Data listing =>
* * * * *

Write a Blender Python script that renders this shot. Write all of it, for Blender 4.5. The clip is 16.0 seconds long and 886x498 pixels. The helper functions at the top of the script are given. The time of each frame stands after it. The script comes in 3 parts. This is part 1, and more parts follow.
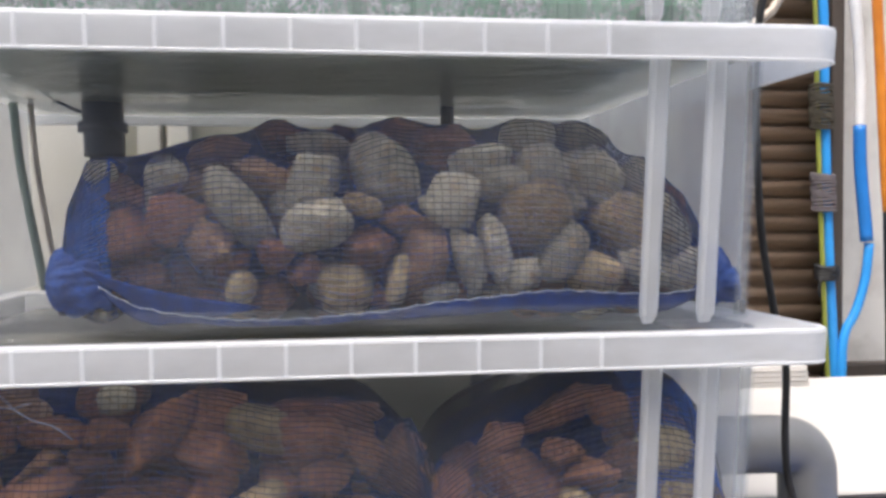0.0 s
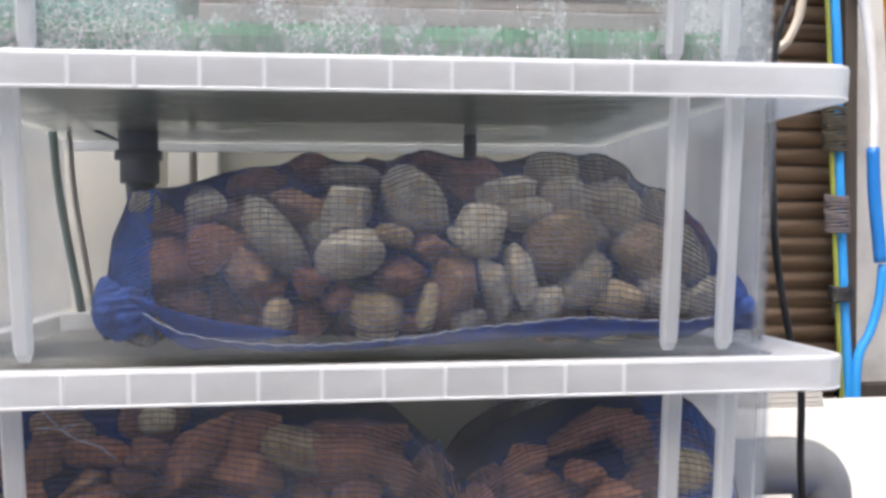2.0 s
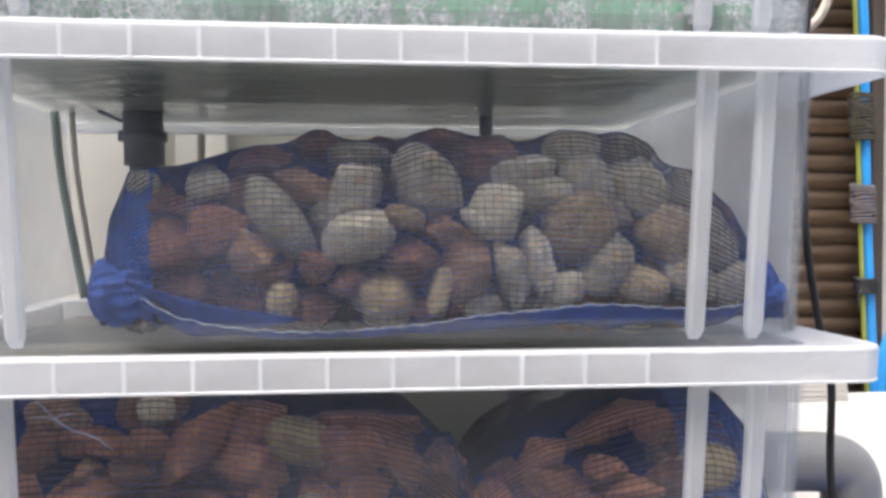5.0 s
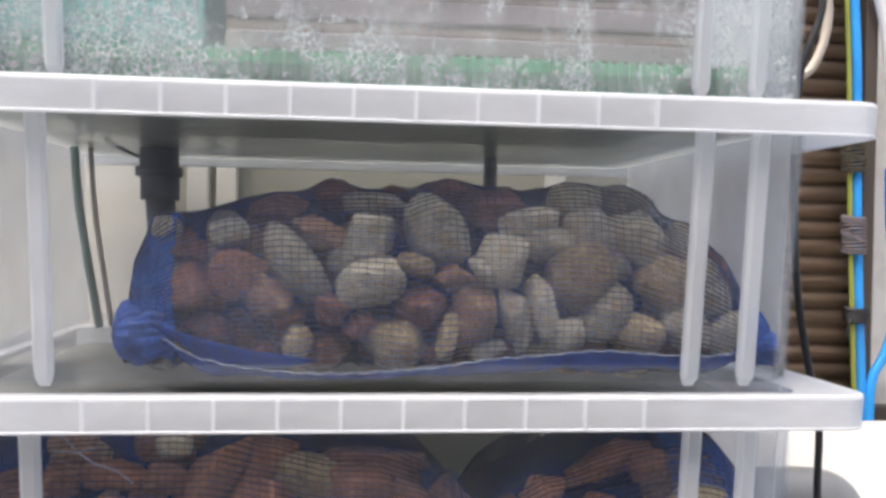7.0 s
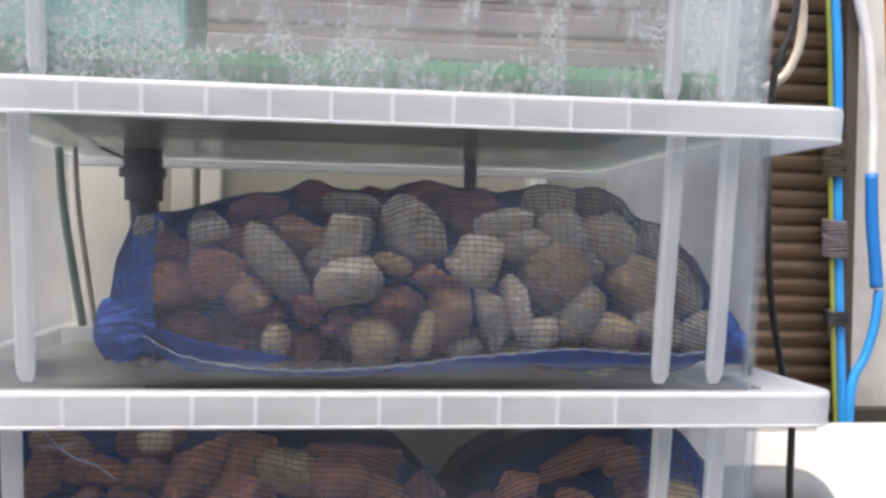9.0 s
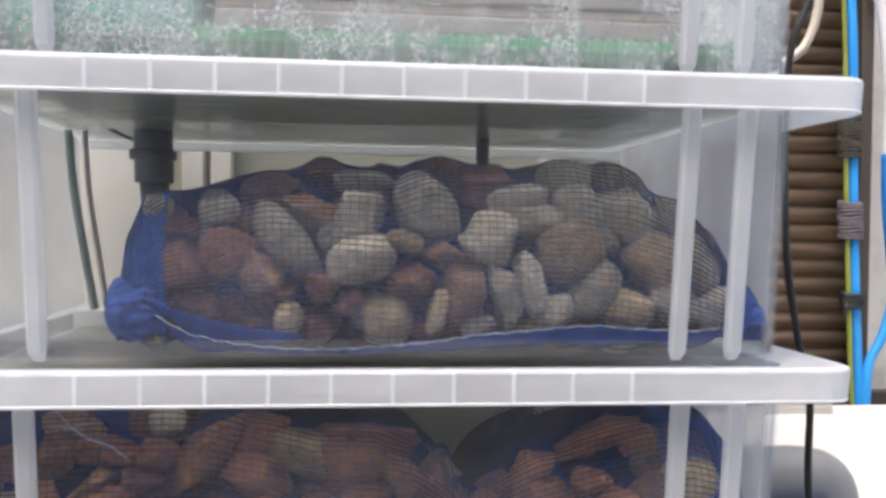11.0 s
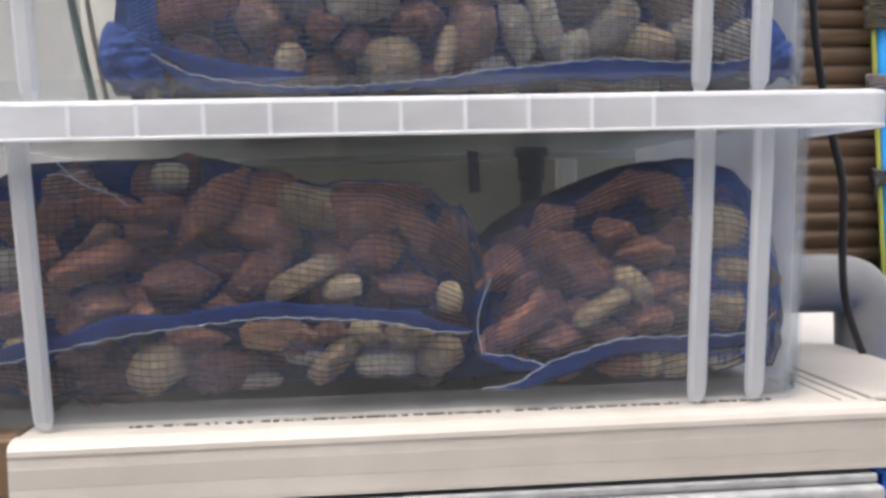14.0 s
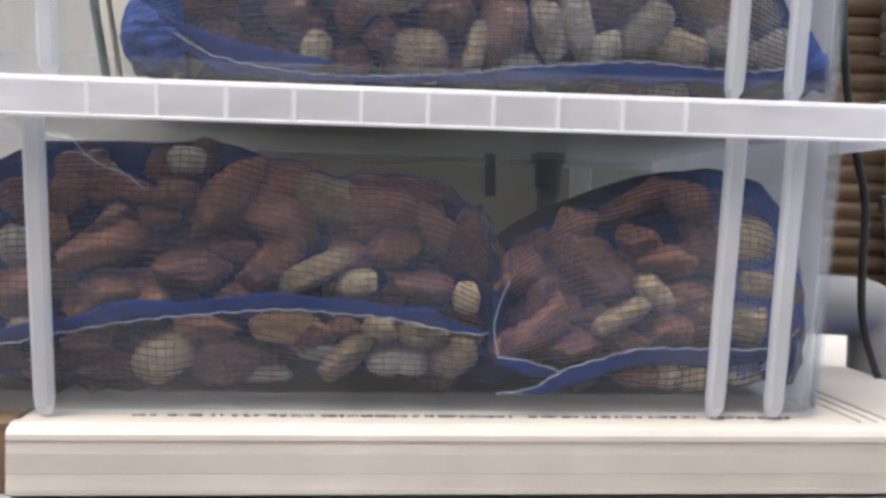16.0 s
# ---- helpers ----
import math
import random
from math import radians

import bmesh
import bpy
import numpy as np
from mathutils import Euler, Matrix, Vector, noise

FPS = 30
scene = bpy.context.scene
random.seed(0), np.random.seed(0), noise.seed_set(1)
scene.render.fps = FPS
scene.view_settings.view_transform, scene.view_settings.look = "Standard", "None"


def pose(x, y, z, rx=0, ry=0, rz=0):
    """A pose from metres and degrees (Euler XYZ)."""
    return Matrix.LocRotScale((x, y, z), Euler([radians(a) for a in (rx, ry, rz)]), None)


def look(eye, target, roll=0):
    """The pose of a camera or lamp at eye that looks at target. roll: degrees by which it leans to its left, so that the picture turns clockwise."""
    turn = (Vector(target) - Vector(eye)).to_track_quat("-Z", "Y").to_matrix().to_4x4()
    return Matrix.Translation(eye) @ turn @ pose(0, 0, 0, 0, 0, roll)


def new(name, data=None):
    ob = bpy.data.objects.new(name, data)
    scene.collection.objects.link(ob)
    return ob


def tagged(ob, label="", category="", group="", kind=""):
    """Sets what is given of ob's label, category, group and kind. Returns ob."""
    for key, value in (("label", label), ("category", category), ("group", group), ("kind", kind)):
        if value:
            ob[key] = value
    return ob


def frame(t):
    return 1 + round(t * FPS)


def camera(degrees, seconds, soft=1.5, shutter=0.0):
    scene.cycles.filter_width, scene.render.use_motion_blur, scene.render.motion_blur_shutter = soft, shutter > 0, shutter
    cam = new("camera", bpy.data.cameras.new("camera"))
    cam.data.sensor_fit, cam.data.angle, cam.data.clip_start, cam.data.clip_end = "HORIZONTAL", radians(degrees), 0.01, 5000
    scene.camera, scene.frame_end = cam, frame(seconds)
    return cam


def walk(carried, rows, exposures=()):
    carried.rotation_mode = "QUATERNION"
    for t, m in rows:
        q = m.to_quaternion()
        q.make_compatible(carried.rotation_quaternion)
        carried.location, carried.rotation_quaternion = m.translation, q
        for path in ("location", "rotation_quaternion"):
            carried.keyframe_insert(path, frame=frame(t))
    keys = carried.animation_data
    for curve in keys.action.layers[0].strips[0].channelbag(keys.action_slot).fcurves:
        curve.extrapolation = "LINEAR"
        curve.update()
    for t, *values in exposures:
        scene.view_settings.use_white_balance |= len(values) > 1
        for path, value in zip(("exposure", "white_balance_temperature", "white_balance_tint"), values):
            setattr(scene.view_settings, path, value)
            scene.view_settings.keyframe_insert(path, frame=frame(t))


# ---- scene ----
# ---- camera ----
cam = camera(50.0, 16.0, soft=3.2)
PATH = [
    (0, (0.0, -0.521, 0.234), (0.269, 1.459, 0.167), -0.4),
    (0.5, (-0.022, -0.54, 0.247), (0.212, 1.445, 0.195), 0.6),
    (1, (-0.014, -0.534, 0.243), (0.188, 1.455, 0.186), 0.0),
    (1.5, (-0.011, -0.534, 0.244), (0.219, 1.452, 0.197), -0.0),
    (2, (-0.013, -0.543, 0.243), (0.232, 1.442, 0.208), -0.2),
    (2.5, (-0.004, -0.531, 0.242), (0.247, 1.453, 0.2), -1.1),
    (3, (0.0, -0.521, 0.239), (0.253, 1.462, 0.189), -1.3),
    (3.5, (-0.008, -0.516, 0.236), (0.23, 1.469, 0.183), -1.0),
    (6, (-0.007, -0.513, 0.239), (0.21, 1.475, 0.189), 0.4),
    (6.5, (-0.007, -0.516, 0.248), (0.229, 1.47, 0.197), 0.8),
    (7, (-0.02, -0.54, 0.259), (0.204, 1.447, 0.232), 1.0),
    (7.5, (-0.01, -0.542, 0.259), (0.223, 1.445, 0.249), 0.9),
    (8, (-0.008, -0.544, 0.256), (0.238, 1.441, 0.24), 1.2),
    (8.5, (-0.01, -0.546, 0.256), (0.237, 1.439, 0.237), 1.1),
    (9, (-0.013, -0.553, 0.257), (0.232, 1.432, 0.238), 1.2),
    (11.5, (-0.013, -0.545, 0.248), (0.204, 1.443, 0.203), 0.7),
    (12, (-0.012, -0.547, 0.241), (0.201, 1.442, 0.209), 1.0),
    (12.5, (-0.005, -0.54, 0.192), (0.184, 1.451, 0.161), 1.0),
    (13, (0.01, -0.53, 0.134), (0.214, 1.459, 0.074), -1.7),
    (13.5, (0.007, -0.523, 0.112), (0.218, 1.463, -0.01), -2.0),
    (14, (-0.004, -0.524, 0.112), (0.167, 1.465, 0.0), -1.4),
    (14.5, (-0.007, -0.506, 0.103), (0.16, 1.484, -0.008), -0.9),
    (15, (-0.014, -0.501, 0.099), (0.166, 1.487, -0.018), -0.3),
    (15.5, (-0.018, -0.505, 0.097), (0.166, 1.485, 0.005), 0.8),
    (16, (-0.016, -0.51, 0.104), (0.162, 1.48, 0.015), 1.4),
]
EXPOSURE = [(0, 1.04), (1, 1.16), (2.5, 1.15), (3.5, 1.17), (6, 1.22), (6.5, 1.20), (7, 1.12), (7.5, 1.08), (9, 1.08), (11.5, 1.13), (12.5, 1.24), (13, 1.08), (13.5, 1.04), (14, 1.08), (16, 1.10)]
walk(cam, [(t, look(eye, target, roll)) for t, eye, target, roll in PATH], EXPOSURE)

# ---- world and light: bright overcast day under an open sky ----
world = bpy.data.worlds.new("sky")
scene.world = world
world.use_nodes = True
wn = world.node_tree
sky = wn.nodes.new("ShaderNodeTexSky")
sky.sky_type = "NISHITA"
sky.sun_disc = False
sky.sun_elevation, sky.sun_rotation = radians(65), radians(211)
sky.dust_density, sky.air_density, sky.ozone_density = 4.0, 1.0, 0.6
wn.links.new(sky.outputs[0], wn.nodes["Background"].inputs[0])
wn.nodes["Background"].inputs[1].default_value = 0.15

sun = new("sun", bpy.data.lights.new("sun", "SUN"))
sun.data.energy, sun.data.angle, sun.data.color = 1.5, radians(28), (1.0, 0.95, 0.88)
sun.matrix_world = look((-0.9, -1.5, 3.8), (0, 0, 0))


from mathutils.bvhtree import BVHTree


# ---- small building helpers ----
def mesh_from(name, verts, faces, smooth=True):
    me = bpy.data.meshes.new(name)
    me.from_pydata([tuple(v) for v in verts], [], faces)
    me.update()
    if smooth:
        me.polygons.foreach_set("use_smooth", [True] * len(me.polygons))
    return me


def put_part(name, me, mat, parent=None, label="", m=None):
    ob = new(name, me)
    if mat and not me.materials:
        me.materials.append(mat)
    if parent:
        ob.parent = parent
    if m is not None:
        ob.matrix_basis = m
    if label:
        tagged(ob, label)
    return ob


def part(name, bm, mat, parent=None, label="", smooth=False):
    me = bpy.data.meshes.new(name)
    bm.to_mesh(me)
    bm.free()
    if smooth:
        me.polygons.foreach_set("use_smooth", [True] * len(me.polygons))
    return put_part(name, me, mat, parent, label)


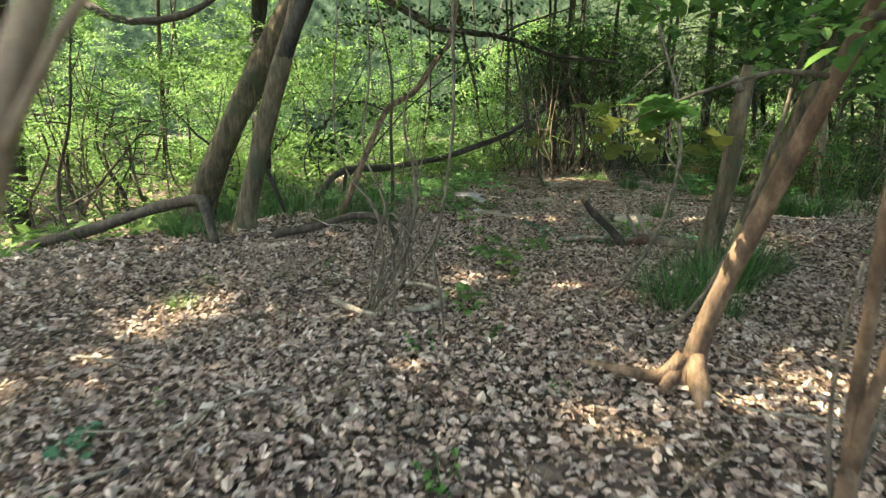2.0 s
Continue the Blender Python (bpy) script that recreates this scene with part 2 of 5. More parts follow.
def merge(pieces):
    vs, ts, o = [], [], 0
    for v, t in pieces:
        vs.append(v)
        ts.append(np.asarray(t) + o)
        o += len(v)
    return np.vstack(vs), np.vstack(ts)


def stem(name, pts, radii, mat, parent, label="", **kw):
    base = np.array(parent.location)
    v, t = tube(pts, radii, **kw)
    return part(name, to_mesh(name, v - base, t, mat, True), parent, label)


# leaf outlines: x across, y along, z up; length 1
def outline_leaf(half, ys, lift=0.10, droop=-0.12):
    k = len(ys)
    mid = [(0, 0, 0)] + [(0, y, droop * y * y) for y in ys] + [(0, 1, droop)]
    left = [(-w, y, lift * w / 0.3 + droop * y * y) for w, y in zip(half, ys)]
    right = [(w, y, lift * w / 0.3 + droop * y * y) for w, y in zip(half, ys)]
    v = np.array(mid + left + right, float)
    l0, r0 = k + 2, 2 * k + 2
    f = [(0, r0, 1), (0, 1, l0)]
    for i in range(k - 1):
        f += [(1 + i, r0 + i, r0 + i + 1), (1 + i, r0 + i + 1, 2 + i), (1 + i, l0 + i + 1, l0 + i), (1 + i, 2 + i, l0 + i + 1)]
    f += [(k, r0 + k - 1, k + 1), (k, k + 1, l0 + k - 1)]
    return v, np.array(f)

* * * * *

WORK INSTRUCTIONS => From the line with "curve.update()" through the line with "for path, value", repeat every line exactly, both ends included, and nothing outside that range.

RESULT =>
        curve.update()
    for t, *values in exposures:
        scene.view_settings.use_white_balance |= len(values) > 1
        for path, value in zip(("exposure", "white_balance_temperature", "white_balance_tint"), values):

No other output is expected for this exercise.